El Señor, nuestra justicia. Homilía del padre José Mª Vegas, C.M.F., para el domingo 16 del tiempo ordinario

Dice Pablo que Jesús ha derribado con su cuerpo el muro de odio de divide a judíos y gentiles, de modo que, de dos pueblos enemigos y divididos, ha hecho uno solo, instaurando la paz entre ellos.

Es verdad que la fe en Cristo Jesús reúne en la Iglesia (el nuevo pueblo de Dios) a gentes de todo pueblo y nación, de toda condición social e ideología, que, por encima de todas las diferencias que los podrían enfrentar, se reconocen como hermanos. Jesús, en verdad, derriba muros y construye puentes.

Pero la experiencia nos dice que nosotros, los seres humanos, somos especialistas en la dirección contraria, en construir muros y volar puentes.
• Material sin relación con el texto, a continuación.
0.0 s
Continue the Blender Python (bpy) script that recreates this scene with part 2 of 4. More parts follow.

Jesús en la cruz, con su cuerpo, nos llama a unirnos en él en una misma familia, la de los hijos de Dios. Pero vemos que el mundo sigue lleno de muros (físicos, mentales, ideológicos…), de divisiones y de odios, de guerra abiertas y soterradas. Y lo malo del asunto es que también nosotros, los cristianos, unidos y pacificados en Cristo, nos dejamos llevar con frecuencia por esos impulsos que nos alejan de la paz y el amor de Cristo, alejándonos entre nosotros. En vez de constructores de paz y fraternidad con los de lejos, somos sembradores de división y enfrentamiento también con los de cerca, con los que comparten la misma fe en Cristo (ahí está, como triste ejemplo, la división de los cristianos) e, incluso, con los que estamos unidos en una misma comunidad eclesial (familiar, parroquial, religiosa, etc.)
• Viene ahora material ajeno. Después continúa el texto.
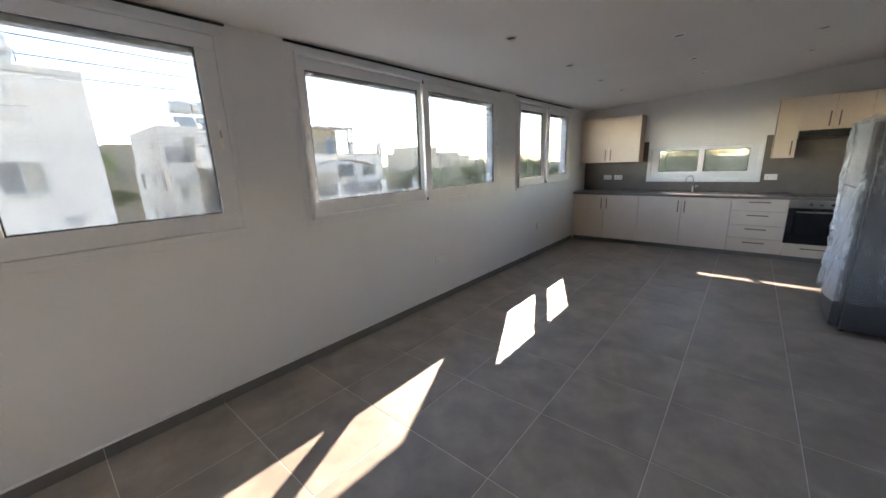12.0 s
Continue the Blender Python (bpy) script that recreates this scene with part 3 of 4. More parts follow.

El reproche del profeta Jeremías a los pastores de Israel, que no unen ni guían al rebaño, sino que lo dividen y dispersan, nos lo podríamos dirigir de un modo u otro a nosotros mismos, que, estando en Cristo, deberíamos prolongar esa acción benéfica de Cristo de derribar muros, unir a los distintos, superar odios, extender la paz a cercanos y lejanos.

Tal vez, lo que nos sucede es que no estamos real y suficientemente en Cristo, y debemos volver a él, que, como a los apóstoles, nos espera y nos invita a retirarnos, a serenarnos y pacificarnos. Y a nosotros, como a aquella multitud que lo buscaba como ovejas sin pastor, nos acoge con conmiseración y paciencia, para enseñarnos con calma a construir puentes y a derribar muros.
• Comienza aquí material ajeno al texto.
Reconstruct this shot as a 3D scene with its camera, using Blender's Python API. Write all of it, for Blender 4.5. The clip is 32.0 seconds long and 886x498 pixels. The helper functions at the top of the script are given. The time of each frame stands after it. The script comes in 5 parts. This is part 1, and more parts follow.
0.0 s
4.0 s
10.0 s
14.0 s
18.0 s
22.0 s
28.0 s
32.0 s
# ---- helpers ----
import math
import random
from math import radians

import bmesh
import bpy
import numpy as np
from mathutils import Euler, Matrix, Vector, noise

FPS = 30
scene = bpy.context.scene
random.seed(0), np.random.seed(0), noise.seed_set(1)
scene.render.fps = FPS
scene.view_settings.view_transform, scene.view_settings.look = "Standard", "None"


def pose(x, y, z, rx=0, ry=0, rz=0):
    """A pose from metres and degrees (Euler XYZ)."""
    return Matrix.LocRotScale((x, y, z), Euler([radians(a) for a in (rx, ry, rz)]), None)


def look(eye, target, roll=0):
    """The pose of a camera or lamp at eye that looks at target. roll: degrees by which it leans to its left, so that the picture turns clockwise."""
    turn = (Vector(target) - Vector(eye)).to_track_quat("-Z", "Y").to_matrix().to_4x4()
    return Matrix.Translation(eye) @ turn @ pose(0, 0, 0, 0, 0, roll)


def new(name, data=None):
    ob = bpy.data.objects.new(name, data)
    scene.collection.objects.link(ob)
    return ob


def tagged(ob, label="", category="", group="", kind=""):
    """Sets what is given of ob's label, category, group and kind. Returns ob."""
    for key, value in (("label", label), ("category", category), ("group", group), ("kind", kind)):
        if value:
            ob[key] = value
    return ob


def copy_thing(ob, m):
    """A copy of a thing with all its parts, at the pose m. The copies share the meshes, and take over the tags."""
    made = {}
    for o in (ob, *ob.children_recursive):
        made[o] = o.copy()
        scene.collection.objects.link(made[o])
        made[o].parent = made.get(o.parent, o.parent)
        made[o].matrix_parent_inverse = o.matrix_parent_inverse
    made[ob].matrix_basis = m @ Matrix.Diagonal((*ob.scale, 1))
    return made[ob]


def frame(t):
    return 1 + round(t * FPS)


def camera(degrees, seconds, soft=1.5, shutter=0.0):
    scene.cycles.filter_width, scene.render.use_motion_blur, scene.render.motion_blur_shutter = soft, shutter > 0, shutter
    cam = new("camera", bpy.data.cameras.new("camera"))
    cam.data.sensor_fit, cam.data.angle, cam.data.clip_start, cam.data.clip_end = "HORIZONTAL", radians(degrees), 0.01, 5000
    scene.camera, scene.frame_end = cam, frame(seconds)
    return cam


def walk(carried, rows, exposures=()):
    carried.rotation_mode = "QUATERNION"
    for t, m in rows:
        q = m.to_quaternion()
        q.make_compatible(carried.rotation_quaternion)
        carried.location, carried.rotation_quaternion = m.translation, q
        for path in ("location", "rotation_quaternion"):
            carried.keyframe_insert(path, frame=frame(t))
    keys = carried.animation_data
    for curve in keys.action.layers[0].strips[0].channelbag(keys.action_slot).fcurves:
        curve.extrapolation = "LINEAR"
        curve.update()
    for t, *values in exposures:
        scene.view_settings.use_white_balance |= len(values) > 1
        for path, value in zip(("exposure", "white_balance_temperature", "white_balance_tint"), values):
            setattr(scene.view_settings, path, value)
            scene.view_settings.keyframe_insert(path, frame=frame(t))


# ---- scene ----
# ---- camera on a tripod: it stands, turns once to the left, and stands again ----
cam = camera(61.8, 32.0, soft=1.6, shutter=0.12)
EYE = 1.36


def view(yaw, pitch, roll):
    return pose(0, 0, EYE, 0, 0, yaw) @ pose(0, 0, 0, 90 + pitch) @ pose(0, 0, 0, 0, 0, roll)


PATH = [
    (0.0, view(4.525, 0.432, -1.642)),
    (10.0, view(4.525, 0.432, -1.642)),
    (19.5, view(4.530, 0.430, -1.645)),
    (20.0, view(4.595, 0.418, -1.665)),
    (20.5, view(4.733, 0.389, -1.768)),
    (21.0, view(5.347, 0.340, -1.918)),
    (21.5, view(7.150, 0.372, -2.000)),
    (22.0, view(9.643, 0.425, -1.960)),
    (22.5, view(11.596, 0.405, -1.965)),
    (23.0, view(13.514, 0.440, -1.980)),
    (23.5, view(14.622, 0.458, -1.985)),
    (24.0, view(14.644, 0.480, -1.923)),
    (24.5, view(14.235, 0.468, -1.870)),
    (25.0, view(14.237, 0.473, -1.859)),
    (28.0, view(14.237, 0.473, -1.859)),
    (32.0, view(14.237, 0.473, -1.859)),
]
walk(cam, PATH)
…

La clave de esta forma de actuación de Jesús está en que en él encontramos una actitud nueva, que no subraya ante todo los derechos propios (a descansar en paz, a comer, a atender a la multitud sólo según el horario establecido), sino las necesidades ajenas, ante las que reacciona con lástima, con amor, con paciencia. Y esta es la primera lección que nos enseña. Acercándonos a Cristo, nos acercamos al Padre, y nos acercamos entre nosotros, participamos de un mismo Espíritu, nos convertimos en un mismo pueblo que aprende de Cristo a vivir en paz y a difundir esa paz con los cercanos y los lejanos.